Check the listing below line by line and report how many lines hold "part", with no other words.

----------------

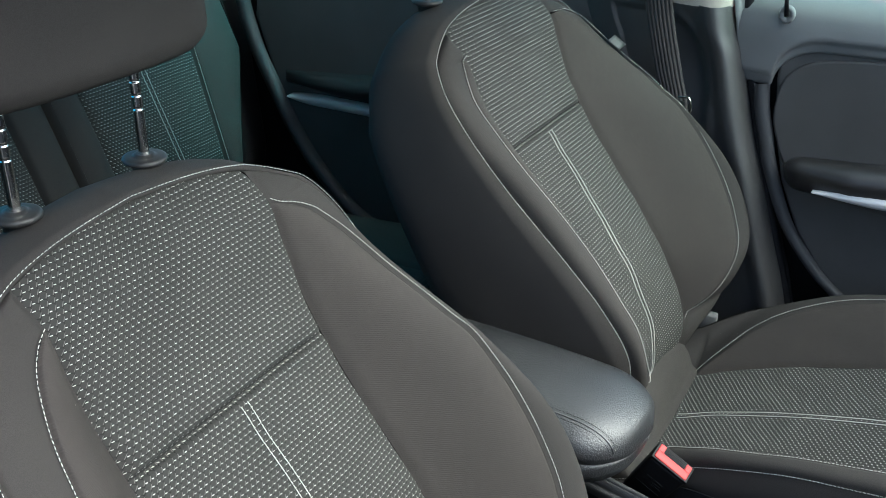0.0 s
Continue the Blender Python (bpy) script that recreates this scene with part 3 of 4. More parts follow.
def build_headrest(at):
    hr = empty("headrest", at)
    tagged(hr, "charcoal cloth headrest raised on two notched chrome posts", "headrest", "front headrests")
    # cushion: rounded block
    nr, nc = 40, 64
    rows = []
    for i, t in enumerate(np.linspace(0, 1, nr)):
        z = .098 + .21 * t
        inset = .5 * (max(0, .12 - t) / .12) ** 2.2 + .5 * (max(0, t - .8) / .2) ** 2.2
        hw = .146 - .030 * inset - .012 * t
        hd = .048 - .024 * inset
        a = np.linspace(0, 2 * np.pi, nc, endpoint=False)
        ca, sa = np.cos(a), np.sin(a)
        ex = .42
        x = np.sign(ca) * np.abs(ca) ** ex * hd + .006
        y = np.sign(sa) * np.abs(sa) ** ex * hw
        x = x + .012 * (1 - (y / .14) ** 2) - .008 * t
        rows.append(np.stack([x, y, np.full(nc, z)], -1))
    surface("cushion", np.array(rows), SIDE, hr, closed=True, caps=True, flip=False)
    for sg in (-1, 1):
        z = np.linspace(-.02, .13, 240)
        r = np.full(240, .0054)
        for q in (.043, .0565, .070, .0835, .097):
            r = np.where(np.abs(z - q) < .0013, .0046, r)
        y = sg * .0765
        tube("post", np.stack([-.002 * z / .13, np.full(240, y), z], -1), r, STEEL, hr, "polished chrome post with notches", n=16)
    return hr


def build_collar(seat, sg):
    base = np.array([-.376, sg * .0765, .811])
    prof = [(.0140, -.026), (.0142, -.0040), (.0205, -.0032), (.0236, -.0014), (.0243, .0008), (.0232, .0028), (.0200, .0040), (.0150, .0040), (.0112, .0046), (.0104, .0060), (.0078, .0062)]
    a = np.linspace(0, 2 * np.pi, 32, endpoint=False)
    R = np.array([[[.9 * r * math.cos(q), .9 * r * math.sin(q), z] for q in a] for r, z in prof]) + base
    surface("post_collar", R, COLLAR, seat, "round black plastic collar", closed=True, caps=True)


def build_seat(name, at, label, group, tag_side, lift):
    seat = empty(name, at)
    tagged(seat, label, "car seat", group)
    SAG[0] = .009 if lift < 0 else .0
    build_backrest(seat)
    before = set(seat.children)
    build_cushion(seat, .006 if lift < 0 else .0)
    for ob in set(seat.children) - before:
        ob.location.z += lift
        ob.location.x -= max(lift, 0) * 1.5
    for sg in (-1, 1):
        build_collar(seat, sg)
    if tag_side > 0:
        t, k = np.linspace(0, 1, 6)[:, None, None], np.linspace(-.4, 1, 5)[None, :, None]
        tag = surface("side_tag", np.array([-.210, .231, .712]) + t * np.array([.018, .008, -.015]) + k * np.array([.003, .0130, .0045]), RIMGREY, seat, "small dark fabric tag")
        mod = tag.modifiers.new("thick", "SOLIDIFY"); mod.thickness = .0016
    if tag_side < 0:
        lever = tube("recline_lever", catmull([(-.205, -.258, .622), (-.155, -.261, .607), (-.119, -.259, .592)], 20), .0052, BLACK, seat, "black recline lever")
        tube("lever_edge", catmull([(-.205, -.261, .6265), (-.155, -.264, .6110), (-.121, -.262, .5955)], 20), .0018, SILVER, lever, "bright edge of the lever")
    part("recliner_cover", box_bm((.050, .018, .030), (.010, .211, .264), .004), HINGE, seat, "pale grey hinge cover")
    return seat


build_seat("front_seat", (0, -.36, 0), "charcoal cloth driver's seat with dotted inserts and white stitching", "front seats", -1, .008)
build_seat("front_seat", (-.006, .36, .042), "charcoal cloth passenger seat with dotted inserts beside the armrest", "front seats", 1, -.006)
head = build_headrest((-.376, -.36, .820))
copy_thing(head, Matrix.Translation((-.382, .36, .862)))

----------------

## [EXPECTED ANSWER]
2